The word czar has undergone one of the most dramatic semantic deflations in the English language. A title that once encoded the full weight of Roman imperial lineage, Byzantine sacred kingship, and the divine right of Russian autocracy has been reduced to an informal designation for a bureaucratic appointee. The White House 'drug czar,' appointed by the President to coordinate drug policy, holds none of the sacred authority, none of the hereditary claim, and none of the religious legitimacy that the title once required. The inflation of 'czar' as a general-purpose word for powerful officials has inverted its original meaning: the original Tsars derived their power from God and genealogy; the modern 'czar' derives theirs from a bureaucratic memo.

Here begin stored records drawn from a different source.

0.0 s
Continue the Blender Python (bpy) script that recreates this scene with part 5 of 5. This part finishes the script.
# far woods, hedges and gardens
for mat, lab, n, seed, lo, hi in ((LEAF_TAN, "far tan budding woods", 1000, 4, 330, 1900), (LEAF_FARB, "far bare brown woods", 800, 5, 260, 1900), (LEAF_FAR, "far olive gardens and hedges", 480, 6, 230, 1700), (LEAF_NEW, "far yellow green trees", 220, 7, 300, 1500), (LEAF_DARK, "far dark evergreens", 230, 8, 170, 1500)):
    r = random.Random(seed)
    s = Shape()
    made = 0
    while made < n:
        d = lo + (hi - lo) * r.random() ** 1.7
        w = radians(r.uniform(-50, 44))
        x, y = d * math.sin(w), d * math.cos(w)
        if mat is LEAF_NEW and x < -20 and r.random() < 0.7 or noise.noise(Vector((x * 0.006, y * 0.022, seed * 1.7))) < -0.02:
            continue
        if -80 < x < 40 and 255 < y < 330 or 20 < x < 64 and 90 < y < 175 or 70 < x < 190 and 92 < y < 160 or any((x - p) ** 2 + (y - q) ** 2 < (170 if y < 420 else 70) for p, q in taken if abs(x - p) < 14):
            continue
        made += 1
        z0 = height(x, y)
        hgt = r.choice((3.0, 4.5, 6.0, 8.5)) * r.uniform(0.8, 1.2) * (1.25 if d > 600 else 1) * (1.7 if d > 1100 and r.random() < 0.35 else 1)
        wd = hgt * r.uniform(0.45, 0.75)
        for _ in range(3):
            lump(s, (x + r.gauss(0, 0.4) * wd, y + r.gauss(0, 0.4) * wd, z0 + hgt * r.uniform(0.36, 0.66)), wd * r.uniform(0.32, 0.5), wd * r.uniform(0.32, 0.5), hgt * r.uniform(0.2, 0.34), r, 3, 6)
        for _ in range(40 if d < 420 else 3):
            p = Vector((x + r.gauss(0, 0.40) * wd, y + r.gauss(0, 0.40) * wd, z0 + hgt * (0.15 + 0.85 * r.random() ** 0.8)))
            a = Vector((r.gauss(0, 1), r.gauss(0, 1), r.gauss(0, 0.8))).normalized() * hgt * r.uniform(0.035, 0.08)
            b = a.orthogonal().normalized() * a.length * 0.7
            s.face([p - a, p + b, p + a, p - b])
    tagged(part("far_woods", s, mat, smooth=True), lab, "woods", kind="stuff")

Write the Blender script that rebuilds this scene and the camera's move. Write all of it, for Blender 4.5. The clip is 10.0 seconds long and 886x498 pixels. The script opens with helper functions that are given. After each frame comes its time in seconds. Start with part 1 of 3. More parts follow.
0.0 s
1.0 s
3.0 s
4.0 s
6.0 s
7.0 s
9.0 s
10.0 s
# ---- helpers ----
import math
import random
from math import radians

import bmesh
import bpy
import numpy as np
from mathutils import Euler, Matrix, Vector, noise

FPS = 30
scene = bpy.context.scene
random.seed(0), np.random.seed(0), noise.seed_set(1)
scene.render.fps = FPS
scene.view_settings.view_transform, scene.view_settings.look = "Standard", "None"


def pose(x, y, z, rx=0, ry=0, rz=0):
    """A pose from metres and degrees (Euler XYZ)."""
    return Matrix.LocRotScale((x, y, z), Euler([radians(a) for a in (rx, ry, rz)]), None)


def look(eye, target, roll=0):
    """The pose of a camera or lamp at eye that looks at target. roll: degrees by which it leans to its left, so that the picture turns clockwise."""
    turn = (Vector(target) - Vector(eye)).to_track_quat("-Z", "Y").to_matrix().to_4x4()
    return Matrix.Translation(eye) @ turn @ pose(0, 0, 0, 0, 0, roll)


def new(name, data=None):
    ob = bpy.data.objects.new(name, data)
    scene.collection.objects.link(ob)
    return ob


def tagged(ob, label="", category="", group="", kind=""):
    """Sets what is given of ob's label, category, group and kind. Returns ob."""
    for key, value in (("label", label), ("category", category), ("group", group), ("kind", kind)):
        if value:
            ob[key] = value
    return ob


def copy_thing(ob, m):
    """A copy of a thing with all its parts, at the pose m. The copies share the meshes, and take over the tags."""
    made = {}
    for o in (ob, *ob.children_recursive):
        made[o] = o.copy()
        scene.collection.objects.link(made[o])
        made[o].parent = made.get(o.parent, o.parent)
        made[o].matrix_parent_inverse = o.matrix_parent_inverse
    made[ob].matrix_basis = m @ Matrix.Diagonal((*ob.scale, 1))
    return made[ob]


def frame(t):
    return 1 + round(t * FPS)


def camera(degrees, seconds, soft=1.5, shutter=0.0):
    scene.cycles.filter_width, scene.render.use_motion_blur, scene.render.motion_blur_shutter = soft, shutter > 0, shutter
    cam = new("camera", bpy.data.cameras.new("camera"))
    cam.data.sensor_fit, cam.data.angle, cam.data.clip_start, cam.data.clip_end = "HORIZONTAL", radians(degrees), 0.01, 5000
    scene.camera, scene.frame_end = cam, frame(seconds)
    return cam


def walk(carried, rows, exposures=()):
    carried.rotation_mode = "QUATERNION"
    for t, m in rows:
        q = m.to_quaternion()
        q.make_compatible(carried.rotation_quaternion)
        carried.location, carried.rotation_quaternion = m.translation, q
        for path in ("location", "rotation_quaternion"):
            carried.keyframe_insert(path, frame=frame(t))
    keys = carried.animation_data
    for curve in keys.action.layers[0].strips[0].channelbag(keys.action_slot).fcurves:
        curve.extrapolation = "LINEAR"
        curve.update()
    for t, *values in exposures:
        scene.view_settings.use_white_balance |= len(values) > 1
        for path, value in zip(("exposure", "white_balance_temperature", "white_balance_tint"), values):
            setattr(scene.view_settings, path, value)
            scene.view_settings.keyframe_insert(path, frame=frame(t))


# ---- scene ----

Yet the persistence of the word is telling. English could say 'director,' 'administrator,' 'coordinator,' or 'overseer.' It chooses 'czar' because the association with autocratic, concentrated, unilateral power is precisely what the appointment is meant to signal. When a president names an energy czar, the implicit message is that this person will cut through bureaucratic red tape, override interagency disputes, and act with the decisiveness of a sovereign. The word does real political work even as it strips away the specific history that gave it weight. Caesar named a family; the Tsars claimed Rome's legacy; the American czar claims only urgency. The name descends from Rome to Russia to a press release, and something essential is lost at each step — but the word keeps working, because the dream of concentrated power is as durable as any dynasty.